• _Given instruction_
In the material below, find how many lines contain the string "shutter". Write only that number.

• _Supplied information_
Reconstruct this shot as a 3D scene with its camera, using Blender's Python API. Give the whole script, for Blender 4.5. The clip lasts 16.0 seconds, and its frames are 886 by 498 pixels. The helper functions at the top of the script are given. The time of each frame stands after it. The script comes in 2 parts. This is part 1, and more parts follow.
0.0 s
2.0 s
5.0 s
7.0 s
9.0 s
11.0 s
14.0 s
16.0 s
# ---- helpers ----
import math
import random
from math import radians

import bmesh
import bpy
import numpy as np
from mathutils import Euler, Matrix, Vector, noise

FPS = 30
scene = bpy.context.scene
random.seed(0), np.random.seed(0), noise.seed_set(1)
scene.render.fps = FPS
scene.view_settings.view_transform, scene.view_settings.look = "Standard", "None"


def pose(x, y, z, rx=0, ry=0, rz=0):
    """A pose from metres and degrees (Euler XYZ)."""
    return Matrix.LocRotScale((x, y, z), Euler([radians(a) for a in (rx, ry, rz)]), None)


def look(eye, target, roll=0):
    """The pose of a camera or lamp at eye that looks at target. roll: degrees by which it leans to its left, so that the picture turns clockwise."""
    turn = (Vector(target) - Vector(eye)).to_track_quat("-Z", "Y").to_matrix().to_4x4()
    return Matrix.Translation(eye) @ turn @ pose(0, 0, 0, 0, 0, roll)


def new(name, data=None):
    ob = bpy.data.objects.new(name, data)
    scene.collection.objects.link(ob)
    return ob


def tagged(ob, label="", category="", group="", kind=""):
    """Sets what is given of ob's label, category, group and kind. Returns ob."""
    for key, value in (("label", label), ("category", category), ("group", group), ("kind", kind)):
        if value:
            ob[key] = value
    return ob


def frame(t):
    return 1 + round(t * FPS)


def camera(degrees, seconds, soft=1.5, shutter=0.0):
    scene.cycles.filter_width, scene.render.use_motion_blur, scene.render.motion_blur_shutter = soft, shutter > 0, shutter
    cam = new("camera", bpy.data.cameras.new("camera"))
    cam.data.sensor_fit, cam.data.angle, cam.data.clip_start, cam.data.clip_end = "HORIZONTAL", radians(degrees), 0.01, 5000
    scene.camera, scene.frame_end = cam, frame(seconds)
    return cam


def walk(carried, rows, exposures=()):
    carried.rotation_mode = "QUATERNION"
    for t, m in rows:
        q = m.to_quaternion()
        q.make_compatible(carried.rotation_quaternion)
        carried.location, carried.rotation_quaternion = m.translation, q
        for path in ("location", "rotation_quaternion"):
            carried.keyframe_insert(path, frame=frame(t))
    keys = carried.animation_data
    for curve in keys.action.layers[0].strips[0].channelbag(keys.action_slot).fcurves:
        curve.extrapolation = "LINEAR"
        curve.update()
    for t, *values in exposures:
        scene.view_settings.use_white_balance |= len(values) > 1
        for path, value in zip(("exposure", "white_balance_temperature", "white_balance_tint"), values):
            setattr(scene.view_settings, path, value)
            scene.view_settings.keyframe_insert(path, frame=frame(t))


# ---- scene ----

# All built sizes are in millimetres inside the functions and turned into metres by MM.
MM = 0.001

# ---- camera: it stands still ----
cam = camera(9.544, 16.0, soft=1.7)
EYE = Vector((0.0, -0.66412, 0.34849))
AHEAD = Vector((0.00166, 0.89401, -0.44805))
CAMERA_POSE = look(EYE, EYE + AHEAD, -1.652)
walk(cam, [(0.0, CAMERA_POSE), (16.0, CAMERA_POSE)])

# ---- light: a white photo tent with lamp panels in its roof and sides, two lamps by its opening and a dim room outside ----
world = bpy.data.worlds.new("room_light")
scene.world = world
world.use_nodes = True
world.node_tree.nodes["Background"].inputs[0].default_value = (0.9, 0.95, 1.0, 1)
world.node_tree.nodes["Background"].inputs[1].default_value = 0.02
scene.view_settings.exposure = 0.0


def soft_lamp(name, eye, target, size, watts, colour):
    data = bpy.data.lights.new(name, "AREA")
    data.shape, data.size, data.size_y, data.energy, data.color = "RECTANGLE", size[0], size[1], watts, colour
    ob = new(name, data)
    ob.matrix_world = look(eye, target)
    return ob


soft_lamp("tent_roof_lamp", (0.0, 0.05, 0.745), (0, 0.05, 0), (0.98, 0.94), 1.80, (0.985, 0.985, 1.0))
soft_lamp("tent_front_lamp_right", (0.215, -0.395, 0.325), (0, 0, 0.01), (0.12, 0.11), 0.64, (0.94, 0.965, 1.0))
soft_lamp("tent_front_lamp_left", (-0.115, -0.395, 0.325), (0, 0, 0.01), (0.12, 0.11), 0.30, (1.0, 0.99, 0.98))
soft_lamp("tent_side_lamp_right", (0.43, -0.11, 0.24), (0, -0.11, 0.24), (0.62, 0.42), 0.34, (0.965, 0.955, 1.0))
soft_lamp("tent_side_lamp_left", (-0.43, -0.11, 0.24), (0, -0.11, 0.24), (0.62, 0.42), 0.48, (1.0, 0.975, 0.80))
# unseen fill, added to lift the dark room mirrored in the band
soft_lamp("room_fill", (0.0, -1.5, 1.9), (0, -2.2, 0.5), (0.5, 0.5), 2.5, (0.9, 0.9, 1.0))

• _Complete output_
2